• _Problem to solve_
Exactly the lines from the start of the data below through the line that contains "random.seed(0), np.random.seed(0), noise.seed_set(1)" are to be copied, with pictures left out.

Start Available data

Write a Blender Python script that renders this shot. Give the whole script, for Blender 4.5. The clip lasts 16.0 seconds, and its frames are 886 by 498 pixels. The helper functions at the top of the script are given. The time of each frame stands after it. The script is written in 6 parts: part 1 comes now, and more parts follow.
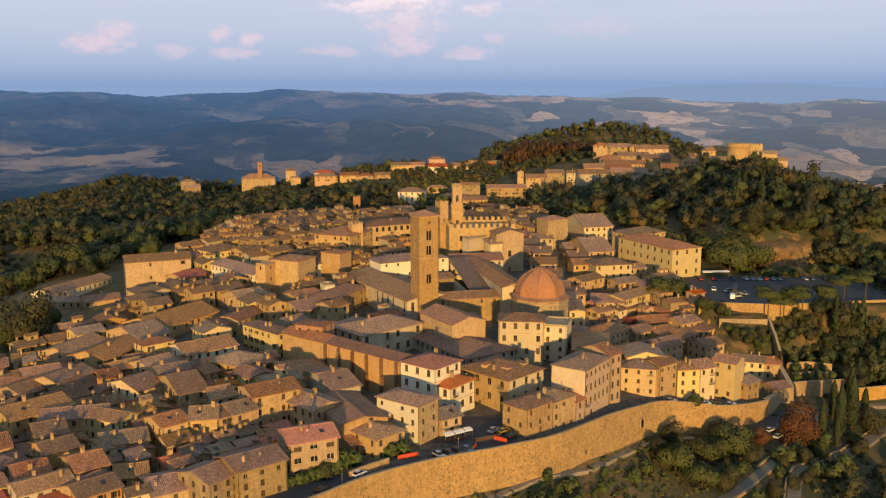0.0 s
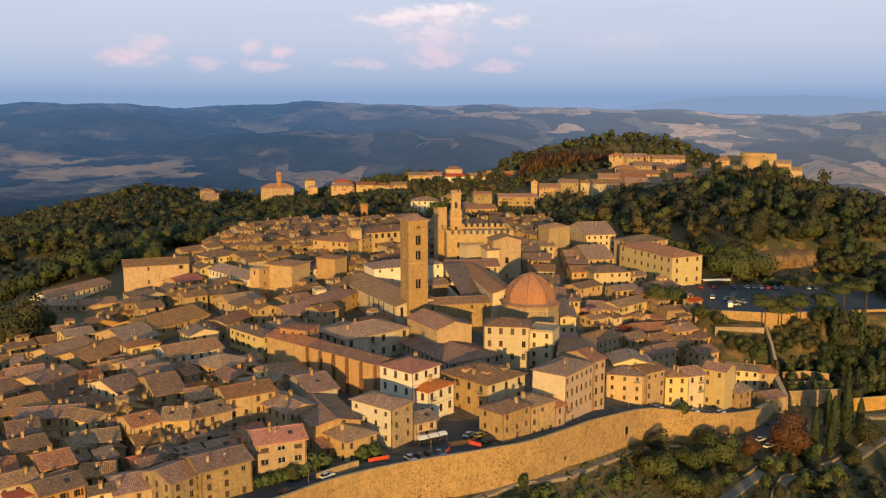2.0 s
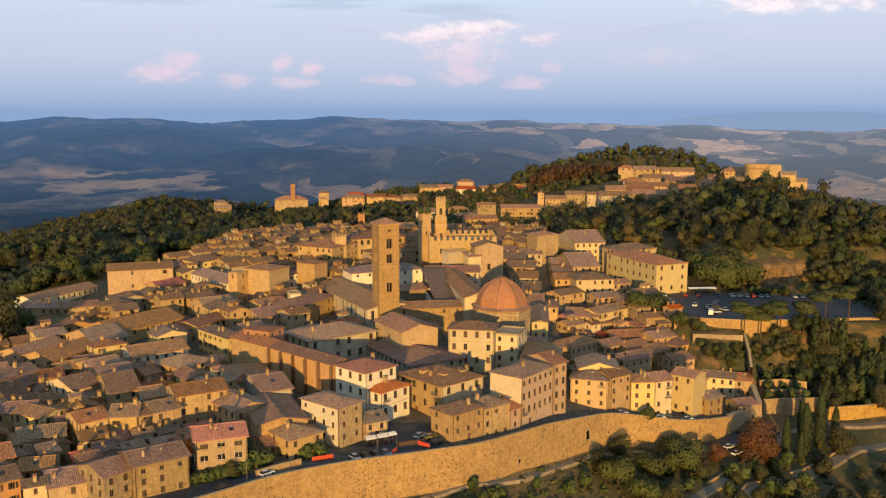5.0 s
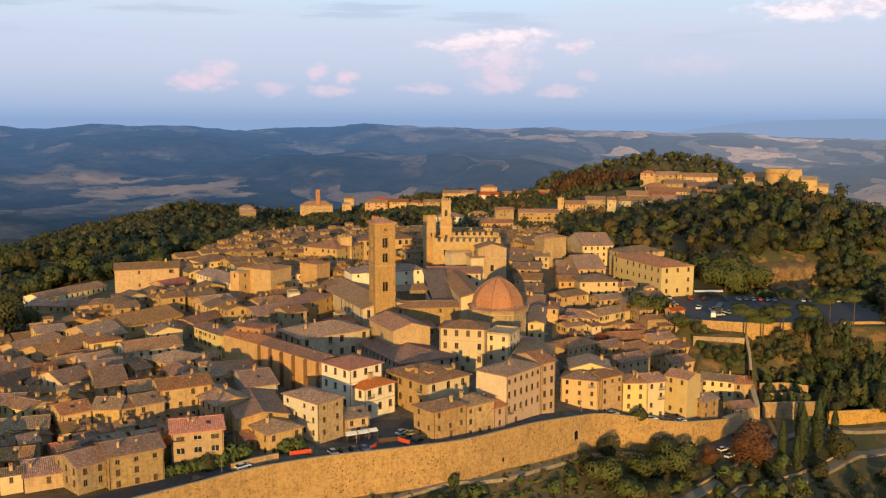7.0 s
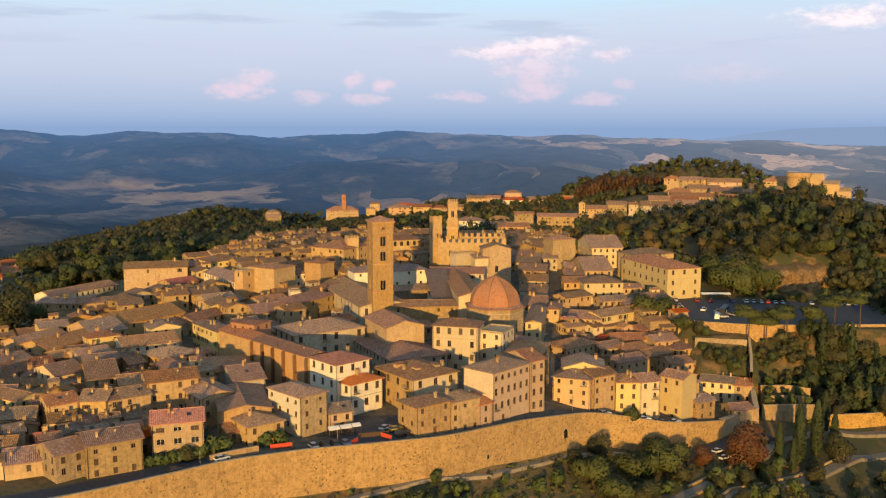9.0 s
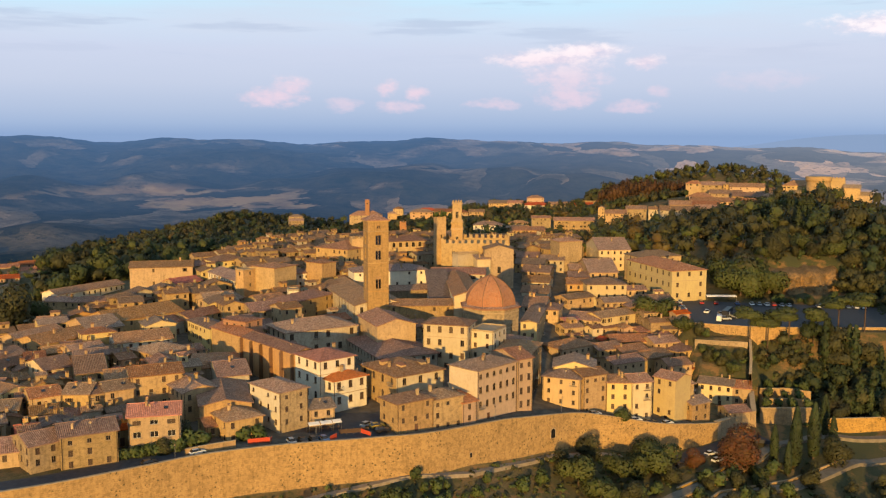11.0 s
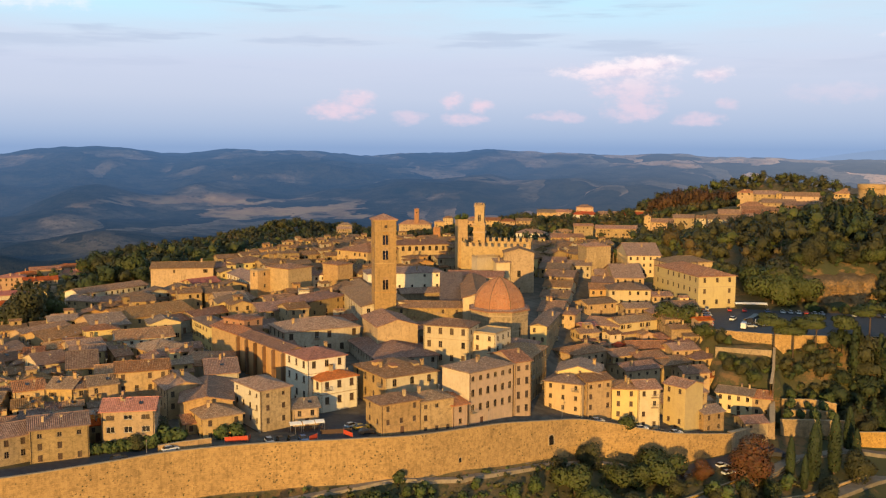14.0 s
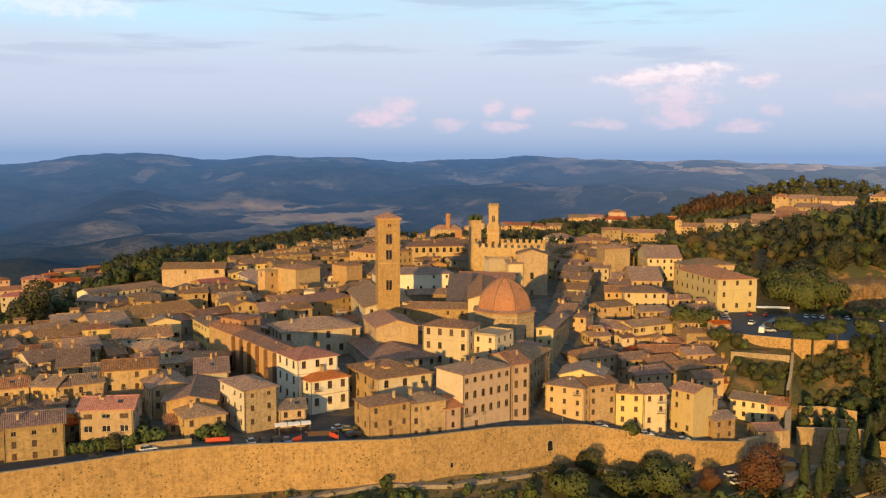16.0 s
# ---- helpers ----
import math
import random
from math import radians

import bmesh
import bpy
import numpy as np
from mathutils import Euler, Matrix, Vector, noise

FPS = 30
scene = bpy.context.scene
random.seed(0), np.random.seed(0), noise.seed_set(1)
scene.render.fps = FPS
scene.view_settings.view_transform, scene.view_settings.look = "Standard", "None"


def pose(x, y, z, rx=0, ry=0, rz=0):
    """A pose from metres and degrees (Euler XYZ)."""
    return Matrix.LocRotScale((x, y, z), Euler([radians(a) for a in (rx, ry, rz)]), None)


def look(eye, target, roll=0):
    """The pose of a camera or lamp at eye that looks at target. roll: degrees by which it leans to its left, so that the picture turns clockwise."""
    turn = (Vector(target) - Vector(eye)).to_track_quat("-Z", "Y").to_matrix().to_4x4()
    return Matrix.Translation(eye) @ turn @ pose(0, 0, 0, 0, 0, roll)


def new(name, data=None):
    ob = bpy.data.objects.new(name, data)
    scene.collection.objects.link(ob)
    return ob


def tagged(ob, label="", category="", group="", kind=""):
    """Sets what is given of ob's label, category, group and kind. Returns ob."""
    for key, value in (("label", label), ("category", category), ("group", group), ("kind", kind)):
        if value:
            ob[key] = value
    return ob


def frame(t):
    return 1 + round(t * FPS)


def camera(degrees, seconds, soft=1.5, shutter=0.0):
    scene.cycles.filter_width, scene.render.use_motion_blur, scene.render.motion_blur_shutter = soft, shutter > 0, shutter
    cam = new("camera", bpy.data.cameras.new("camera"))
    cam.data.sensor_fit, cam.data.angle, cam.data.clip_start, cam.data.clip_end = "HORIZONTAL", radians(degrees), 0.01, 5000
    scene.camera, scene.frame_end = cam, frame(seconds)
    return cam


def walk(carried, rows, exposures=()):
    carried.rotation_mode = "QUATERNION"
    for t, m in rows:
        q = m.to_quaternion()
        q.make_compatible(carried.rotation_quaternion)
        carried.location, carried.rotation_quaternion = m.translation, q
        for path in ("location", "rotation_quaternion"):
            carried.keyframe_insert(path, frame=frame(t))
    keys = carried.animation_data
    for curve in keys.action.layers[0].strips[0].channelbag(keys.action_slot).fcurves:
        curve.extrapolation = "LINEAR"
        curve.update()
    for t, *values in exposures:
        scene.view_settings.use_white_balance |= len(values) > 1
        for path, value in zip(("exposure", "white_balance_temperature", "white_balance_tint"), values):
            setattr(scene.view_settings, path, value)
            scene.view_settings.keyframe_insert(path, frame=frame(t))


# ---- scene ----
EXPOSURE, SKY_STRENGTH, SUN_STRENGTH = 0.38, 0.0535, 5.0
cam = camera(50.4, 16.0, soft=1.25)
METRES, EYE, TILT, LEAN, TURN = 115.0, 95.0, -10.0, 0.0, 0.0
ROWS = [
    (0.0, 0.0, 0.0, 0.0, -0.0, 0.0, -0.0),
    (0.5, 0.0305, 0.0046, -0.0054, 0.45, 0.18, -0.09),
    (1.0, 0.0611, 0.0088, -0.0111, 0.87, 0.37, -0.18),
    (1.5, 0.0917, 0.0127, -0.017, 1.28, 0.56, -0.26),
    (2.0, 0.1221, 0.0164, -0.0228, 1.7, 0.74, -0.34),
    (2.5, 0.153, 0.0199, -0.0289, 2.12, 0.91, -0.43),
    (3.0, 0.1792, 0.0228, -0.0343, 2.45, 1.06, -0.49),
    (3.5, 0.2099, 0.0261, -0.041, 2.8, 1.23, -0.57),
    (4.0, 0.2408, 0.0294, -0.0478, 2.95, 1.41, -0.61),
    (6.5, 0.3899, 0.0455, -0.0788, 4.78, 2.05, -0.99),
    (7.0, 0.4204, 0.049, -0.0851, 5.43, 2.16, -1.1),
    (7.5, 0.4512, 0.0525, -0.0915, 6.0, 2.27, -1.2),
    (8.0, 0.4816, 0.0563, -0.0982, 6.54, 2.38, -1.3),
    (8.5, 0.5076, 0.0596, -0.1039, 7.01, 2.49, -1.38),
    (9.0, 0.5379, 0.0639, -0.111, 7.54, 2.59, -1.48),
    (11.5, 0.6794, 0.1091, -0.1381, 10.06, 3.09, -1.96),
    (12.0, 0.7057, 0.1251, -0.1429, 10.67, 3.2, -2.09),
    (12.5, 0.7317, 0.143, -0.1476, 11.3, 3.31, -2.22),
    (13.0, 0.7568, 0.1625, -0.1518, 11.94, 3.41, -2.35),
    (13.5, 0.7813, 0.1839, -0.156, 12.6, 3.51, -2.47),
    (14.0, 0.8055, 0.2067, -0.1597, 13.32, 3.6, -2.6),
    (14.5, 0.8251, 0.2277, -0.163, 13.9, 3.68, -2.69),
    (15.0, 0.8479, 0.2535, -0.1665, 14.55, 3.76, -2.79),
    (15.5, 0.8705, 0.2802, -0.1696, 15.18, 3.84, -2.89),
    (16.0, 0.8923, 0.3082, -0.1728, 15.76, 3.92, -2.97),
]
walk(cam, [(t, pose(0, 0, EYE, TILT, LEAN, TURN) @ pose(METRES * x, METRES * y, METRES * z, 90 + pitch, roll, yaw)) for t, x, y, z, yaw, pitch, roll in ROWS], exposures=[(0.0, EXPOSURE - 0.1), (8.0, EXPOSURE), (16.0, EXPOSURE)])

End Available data

• _Output of the exercise_
Write a Blender Python script that renders this shot. Give the whole script, for Blender 4.5. The clip lasts 16.0 seconds, and its frames are 886 by 498 pixels. The helper functions at the top of the script are given. The time of each frame stands after it. The script is written in 6 parts: part 1 comes now, and more parts follow.
0.0 s
2.0 s
5.0 s
7.0 s
9.0 s
11.0 s
14.0 s
16.0 s
# ---- helpers ----
import math
import random
from math import radians

import bmesh
import bpy
import numpy as np
from mathutils import Euler, Matrix, Vector, noise

FPS = 30
scene = bpy.context.scene
random.seed(0), np.random.seed(0), noise.seed_set(1)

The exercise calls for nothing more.